Global companies are looking for ways to maximize operating costs and lessen risk while enhancing resources to protect themselves against the current economic recession. This is the reason why many large companies in the US and Europe outsource jobs such as call center services to save money.
Outsourcing has become a fast-growing trend in the global market, and the Philippines has become an ideal offshore destination in Asia for many reasons, such as its government’s full support of the BPO industries and the country’s infrastructure.
Bearing in mind the need to improve foreign investment and be competitive globally, the Philippine Economic Zone Authority (PEZA), a government institution, has introduced the special economic zones policy in the country. A special economic zone is likely to present high-quality infrastructure amenities and support services.
Companies in these zones are entitled to tax breaks, quick clearances for building permits, and an exemption from import duties on computers and telecommunications equipment. This is a great opportunity to set up a call center in the Philippines.

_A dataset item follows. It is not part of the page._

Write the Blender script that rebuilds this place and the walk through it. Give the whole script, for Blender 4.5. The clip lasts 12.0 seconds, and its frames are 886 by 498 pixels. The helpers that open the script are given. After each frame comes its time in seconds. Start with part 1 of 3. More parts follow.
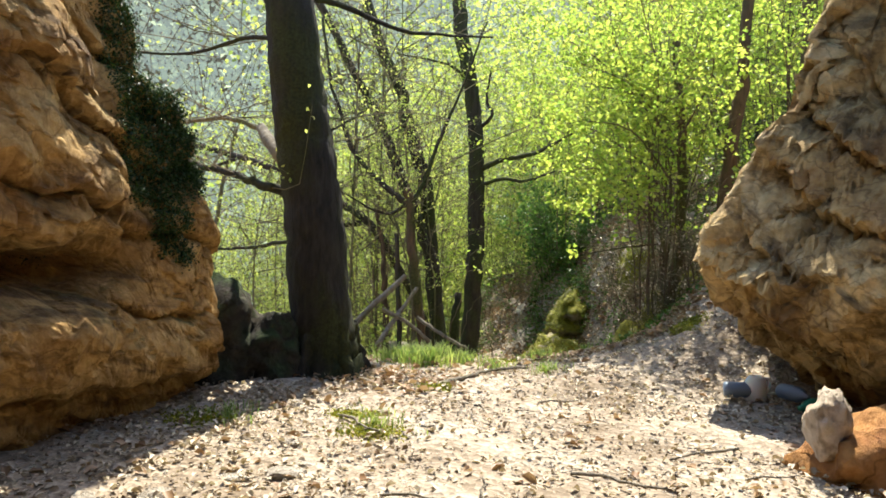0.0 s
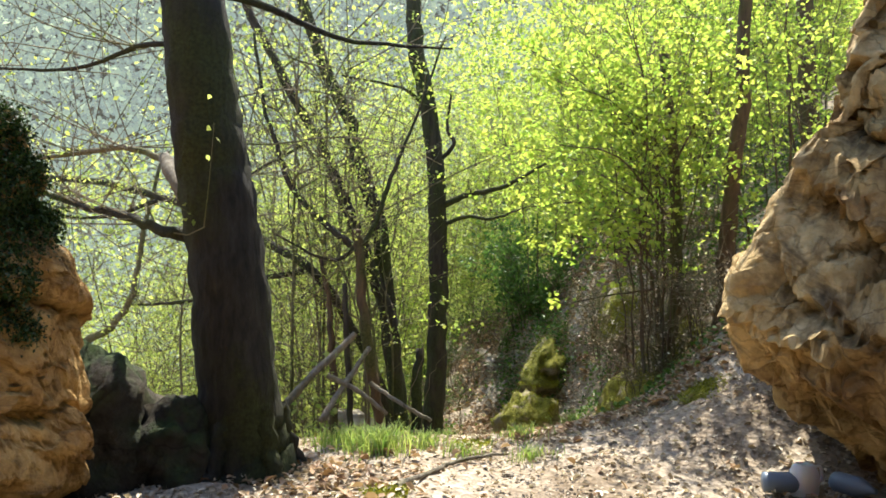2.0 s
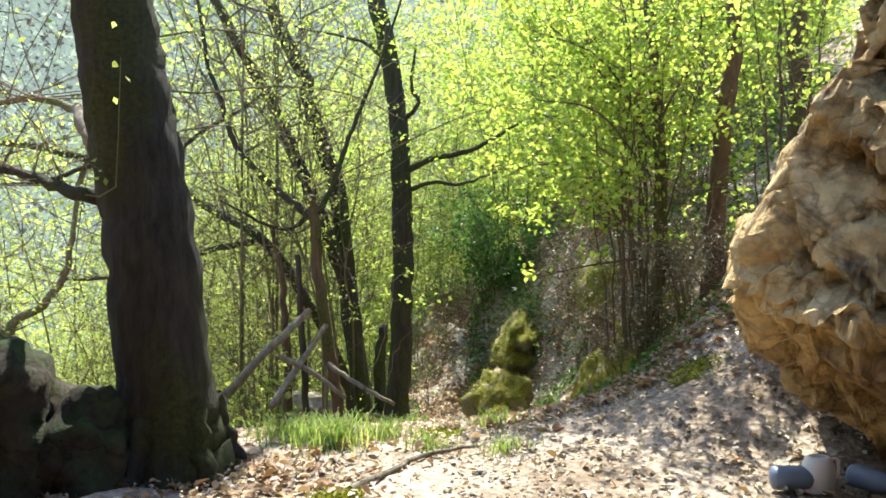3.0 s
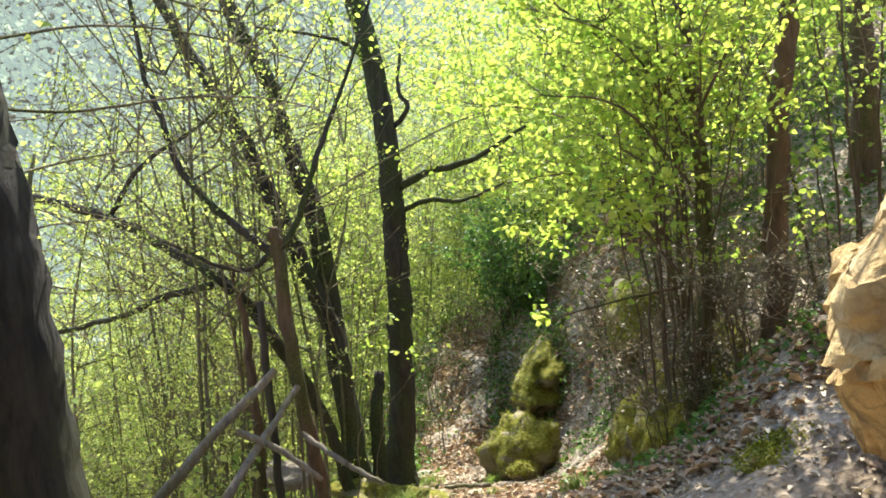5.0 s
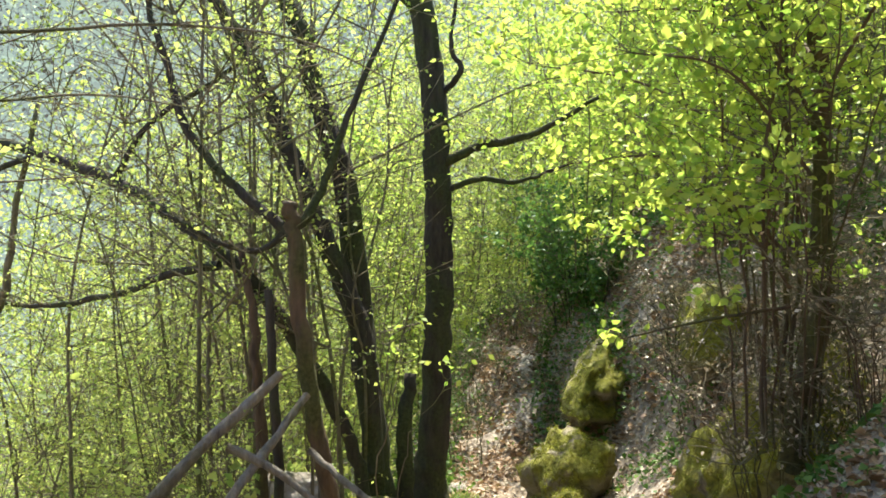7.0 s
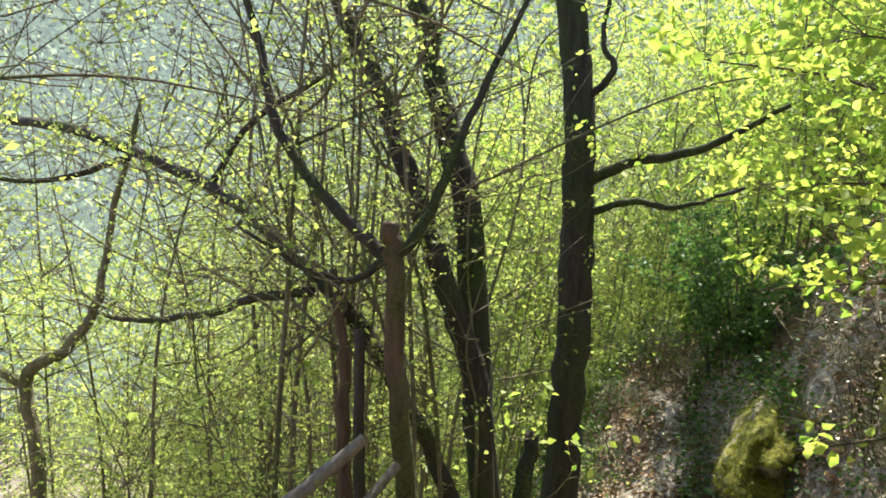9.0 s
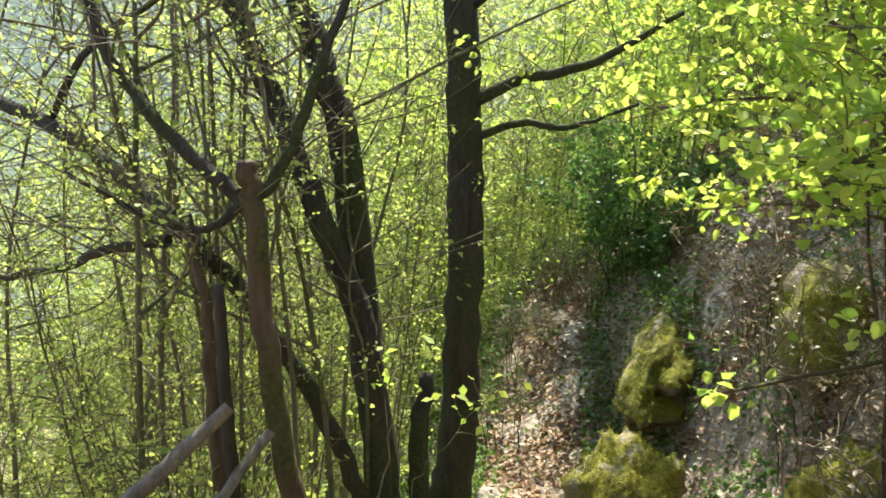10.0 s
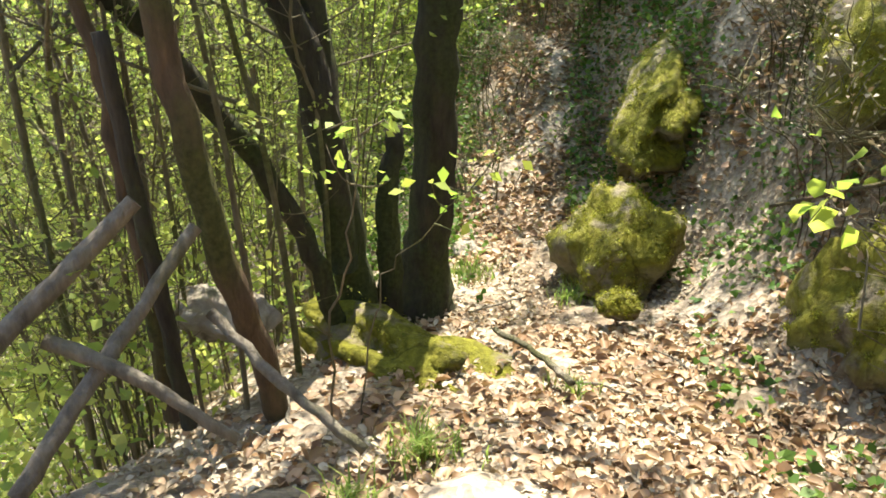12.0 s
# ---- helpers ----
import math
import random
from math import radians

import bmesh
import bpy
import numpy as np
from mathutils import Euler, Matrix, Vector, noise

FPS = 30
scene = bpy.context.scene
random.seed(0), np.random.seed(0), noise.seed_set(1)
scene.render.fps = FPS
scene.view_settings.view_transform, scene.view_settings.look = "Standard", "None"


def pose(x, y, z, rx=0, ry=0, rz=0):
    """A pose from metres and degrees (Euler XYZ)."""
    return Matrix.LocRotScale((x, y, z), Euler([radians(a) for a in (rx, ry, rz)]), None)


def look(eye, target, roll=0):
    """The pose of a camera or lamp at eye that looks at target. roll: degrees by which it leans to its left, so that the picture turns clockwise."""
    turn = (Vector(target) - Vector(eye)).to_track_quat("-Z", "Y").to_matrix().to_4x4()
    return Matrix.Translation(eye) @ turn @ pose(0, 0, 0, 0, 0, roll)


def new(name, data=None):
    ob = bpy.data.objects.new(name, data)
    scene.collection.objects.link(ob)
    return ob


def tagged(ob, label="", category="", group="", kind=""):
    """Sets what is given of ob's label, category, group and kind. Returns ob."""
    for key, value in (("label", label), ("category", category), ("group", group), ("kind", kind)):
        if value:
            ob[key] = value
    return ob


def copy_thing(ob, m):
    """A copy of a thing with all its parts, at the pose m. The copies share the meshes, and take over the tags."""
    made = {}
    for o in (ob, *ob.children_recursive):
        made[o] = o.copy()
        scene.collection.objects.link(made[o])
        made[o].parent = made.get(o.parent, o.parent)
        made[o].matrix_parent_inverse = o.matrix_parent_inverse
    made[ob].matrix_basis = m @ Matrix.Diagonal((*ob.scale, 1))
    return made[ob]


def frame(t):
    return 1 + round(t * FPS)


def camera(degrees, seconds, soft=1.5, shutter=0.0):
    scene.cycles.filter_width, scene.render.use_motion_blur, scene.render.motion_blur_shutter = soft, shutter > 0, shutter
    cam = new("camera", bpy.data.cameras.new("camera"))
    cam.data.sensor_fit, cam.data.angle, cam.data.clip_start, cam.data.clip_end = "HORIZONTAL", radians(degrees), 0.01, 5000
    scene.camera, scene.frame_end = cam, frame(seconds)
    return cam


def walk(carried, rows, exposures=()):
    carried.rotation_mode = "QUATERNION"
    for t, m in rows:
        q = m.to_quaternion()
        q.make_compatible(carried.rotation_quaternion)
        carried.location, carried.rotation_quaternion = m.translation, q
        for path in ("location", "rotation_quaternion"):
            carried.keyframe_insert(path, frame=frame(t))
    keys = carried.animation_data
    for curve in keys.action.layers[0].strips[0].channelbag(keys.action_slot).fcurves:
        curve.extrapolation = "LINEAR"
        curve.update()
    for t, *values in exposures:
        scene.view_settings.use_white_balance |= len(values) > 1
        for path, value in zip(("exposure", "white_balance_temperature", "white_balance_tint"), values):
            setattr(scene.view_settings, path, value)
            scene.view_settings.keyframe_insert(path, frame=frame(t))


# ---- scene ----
cam = camera(56.9, 12.0, soft=1.7)
PATH = [
    (0, (0.082, -0.191, 1.398), (0.069, 1.807, 1.326), 1.7),
    (0.5, (0.035, 0.166, 1.44), (0.109, 2.162, 1.33), 0.1),
    (1, (0.087, 0.538, 1.437), (0.142, 2.538, 1.429), 0.3),
    (1.5, (0.098, 0.885, 1.42), (0.161, 2.884, 1.443), 1.1),
    (2, (0.158, 1.264, 1.457), (0.229, 3.263, 1.484), 0.4),
    (2.5, (0.217, 1.615, 1.444), (0.231, 3.614, 1.408), 0.6),
    (3, (0.229, 1.987, 1.414), (0.377, 3.981, 1.375), 0.1),
    (3.2, (0.241, 2.094, 1.451), (0.435, 4.084, 1.385), -0.4),
    (4.8, (0.58, 3.214, 1.632), (0.689, 5.21, 1.571), -3.5),
    (5, (0.619, 3.351, 1.615), (0.691, 5.349, 1.588), -2.9),
    (5.5, (0.649, 3.591, 1.594), (0.694, 5.591, 1.591), -1.4),
    (6, (0.621, 3.847, 1.628), (0.678, 5.846, 1.619), -2.0),
    (6.5, (0.669, 4.145, 1.617), (0.639, 6.144, 1.599), -1.7),
    (6.7, (0.682, 4.247, 1.632), (0.649, 6.245, 1.548), -0.3),
    (8.3, (0.68, 5.219, 1.727), (0.403, 7.2, 1.73), 0.6),
    (8.5, (0.69, 5.283, 1.721), (0.306, 7.245, 1.658), 1.1),
    (9, (0.66, 5.494, 1.762), (0.266, 7.454, 1.702), 3.1),
    (9.5, (0.664, 5.708, 1.816), (0.43, 7.692, 1.717), 1.4),
    (10, (0.755, 5.945, 1.836), (0.589, 7.922, 1.585), 0.7),
    (10.5, (0.796, 6.117, 1.838), (0.701, 8.065, 1.394), 0.5),
    (11, (0.726, 6.399, 1.806), (0.683, 8.289, 1.154), 1.0),
    (11.5, (0.672, 6.616, 1.776), (0.618, 8.436, 0.948), 0.6),
    (12, (0.665, 6.837, 1.778), (0.595, 8.621, 0.876), 0.6),
]
walk(cam, [(t, look(eye, target, roll)) for t, eye, target, roll in PATH],
     [(0, 1.4, 6500, 10), (2.5, 1.5, 6400, 10), (3.0, 1.7, 6200, 10), (5.0, 1.75, 6300, 10), (6.5, 1.7, 6300, 10), (8.5, 1.5, 6300, 10), (9.5, 1.55, 6300, 10), (10.5, 1.8, 6500, 10), (11.0, 1.9, 6500, 10), (12, 1.8, 6600, 10)])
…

PEZA was designed to ease the requirements and problems that foreign investment encountered in operating in the Philippines. This, combined with the renewed focus on infrastructure and land development, has allowed the country to emerge as a competitor in the global outsourcing scene. It has also made it a welcoming ground for companies seeking to break into the rewarding Asian market. Now, the Philippines has more than 788 call centers over 20 key locations according to PEZA.